I realise there are issues with this of course. I don’t think many LGBT+ people will be pleased to see pedophiles and other sexual minorities identifying with the movement. We also need to consider incestous relationships and the difficulties they bring with them. If the LGBT+ or queer label becomes inclusive of incestous relationships we need to be prepared to fight for the rights of those people.
We also considered asexual and aromantic people for a while and while I acknowledge that asexual people face a large degree of stigma and oppression today; the heterosexual, aromantic and polyamorous cis alpha male hardly faces any. Should these men be part of the community too despite having never faced any real oppression? And are their attitudes polyamorous in nature or are they misogynistic? I’m not quite so sure and I don’t think there is really a definitive answer.

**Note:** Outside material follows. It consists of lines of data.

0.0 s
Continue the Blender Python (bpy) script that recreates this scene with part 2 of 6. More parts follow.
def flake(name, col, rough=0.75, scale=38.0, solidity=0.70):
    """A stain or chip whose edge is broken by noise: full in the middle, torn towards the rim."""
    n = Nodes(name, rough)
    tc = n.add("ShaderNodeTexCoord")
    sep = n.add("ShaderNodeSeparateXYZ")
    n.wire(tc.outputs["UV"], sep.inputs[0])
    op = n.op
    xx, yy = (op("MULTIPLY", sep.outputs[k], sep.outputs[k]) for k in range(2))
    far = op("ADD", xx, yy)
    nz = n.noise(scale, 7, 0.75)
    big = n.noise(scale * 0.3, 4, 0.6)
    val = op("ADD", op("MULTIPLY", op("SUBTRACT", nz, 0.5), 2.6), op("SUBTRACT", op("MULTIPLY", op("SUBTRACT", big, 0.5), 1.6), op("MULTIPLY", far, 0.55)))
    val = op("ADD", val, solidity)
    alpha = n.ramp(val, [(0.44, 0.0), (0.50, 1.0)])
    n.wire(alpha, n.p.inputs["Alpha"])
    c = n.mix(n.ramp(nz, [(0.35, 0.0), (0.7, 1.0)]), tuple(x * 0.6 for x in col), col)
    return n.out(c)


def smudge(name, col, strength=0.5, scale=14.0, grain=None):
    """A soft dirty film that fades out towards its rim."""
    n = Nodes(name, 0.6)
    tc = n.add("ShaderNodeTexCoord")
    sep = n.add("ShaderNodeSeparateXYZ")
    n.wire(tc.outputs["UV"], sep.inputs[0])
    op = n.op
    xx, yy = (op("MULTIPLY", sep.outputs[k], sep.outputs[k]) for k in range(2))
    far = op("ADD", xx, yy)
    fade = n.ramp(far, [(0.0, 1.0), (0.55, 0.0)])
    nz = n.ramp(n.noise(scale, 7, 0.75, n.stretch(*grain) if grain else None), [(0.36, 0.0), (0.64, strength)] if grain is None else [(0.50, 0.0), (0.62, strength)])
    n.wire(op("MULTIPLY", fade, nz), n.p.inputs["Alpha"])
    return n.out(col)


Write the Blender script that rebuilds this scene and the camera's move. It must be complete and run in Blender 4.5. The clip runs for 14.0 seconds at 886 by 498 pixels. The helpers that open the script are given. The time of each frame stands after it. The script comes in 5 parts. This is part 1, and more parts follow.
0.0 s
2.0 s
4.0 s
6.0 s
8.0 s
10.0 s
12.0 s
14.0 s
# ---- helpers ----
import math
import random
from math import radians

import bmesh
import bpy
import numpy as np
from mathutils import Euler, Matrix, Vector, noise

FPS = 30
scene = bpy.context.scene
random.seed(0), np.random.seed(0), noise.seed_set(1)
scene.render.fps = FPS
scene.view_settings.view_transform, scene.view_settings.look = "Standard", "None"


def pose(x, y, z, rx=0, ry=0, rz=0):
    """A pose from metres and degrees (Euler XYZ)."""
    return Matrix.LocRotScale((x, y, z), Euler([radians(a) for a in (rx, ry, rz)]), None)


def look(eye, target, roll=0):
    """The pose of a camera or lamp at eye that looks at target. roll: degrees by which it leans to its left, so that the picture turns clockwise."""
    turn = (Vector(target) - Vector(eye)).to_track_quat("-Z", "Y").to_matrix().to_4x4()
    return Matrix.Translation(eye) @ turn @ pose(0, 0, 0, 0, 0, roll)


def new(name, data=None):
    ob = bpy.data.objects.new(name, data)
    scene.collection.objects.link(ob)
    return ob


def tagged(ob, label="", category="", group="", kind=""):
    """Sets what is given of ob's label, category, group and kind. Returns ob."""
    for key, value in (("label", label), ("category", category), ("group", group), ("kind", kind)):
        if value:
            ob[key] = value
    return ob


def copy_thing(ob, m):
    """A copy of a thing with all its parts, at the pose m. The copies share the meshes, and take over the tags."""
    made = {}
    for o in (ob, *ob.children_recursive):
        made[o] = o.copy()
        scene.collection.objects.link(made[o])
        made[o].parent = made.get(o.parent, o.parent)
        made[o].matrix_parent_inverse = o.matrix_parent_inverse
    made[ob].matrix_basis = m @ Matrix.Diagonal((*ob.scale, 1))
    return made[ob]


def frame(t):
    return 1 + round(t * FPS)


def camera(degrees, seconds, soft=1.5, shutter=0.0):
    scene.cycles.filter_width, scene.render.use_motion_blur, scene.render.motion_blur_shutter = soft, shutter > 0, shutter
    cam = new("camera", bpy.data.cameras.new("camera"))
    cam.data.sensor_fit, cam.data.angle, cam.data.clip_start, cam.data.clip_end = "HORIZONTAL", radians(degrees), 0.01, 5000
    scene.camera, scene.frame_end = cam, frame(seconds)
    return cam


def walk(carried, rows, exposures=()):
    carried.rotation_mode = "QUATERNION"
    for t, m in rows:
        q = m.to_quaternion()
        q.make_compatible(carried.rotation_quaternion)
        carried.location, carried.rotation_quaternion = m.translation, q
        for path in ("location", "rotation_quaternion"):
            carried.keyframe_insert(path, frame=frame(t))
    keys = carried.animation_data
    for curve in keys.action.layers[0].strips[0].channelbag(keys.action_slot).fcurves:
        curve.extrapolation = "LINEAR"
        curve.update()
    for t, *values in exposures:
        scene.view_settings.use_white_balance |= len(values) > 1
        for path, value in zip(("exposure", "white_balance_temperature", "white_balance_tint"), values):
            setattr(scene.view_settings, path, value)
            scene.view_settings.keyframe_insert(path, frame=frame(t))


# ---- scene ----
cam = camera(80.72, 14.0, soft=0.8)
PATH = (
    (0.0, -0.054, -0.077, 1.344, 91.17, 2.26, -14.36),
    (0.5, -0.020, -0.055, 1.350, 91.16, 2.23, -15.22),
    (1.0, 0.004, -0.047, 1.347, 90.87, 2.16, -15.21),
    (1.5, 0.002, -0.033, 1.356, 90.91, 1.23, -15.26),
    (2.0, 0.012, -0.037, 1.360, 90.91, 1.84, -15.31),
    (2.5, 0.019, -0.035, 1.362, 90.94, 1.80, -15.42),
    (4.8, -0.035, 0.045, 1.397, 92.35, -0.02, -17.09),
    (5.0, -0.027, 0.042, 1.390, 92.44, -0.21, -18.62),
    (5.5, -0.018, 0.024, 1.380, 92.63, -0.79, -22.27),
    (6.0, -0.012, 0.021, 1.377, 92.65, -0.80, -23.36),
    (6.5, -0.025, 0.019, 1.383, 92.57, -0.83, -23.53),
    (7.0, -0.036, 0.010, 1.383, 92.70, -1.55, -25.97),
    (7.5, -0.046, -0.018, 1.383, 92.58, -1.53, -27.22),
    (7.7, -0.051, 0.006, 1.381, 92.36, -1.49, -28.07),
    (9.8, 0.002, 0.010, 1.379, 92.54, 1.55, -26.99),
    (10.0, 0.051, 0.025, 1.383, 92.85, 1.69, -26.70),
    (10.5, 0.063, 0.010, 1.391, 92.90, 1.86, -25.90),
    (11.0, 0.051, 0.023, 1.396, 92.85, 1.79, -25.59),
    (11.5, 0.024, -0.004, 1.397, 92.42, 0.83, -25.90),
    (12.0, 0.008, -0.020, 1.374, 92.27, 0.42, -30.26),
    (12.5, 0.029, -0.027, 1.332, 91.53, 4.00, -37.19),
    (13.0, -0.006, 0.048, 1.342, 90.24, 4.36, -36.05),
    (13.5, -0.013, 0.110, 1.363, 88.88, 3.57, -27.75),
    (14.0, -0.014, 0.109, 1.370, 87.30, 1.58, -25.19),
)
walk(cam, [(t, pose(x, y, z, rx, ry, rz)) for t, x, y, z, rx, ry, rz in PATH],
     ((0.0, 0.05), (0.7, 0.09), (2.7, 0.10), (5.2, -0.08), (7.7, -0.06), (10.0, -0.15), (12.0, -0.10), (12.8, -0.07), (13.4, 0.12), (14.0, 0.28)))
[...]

Our priority, however, should be to provide LGBT+ people wherever they belong on the spectrum with a ‘safe space.’ This cannot be compromised because if we fail at this, we fail at being a community. It’s also the reason communities come to existence and later fail. If we are going to let people into our circles and spaces they need to be worthy of our trust. They need to try using the correct gender pronouns, understand that abuse of whatever nature is unacceptable and be willing to fight for the rights of other minorities under the LGBT+ umbrella.
Now… This is a discussion we need to have.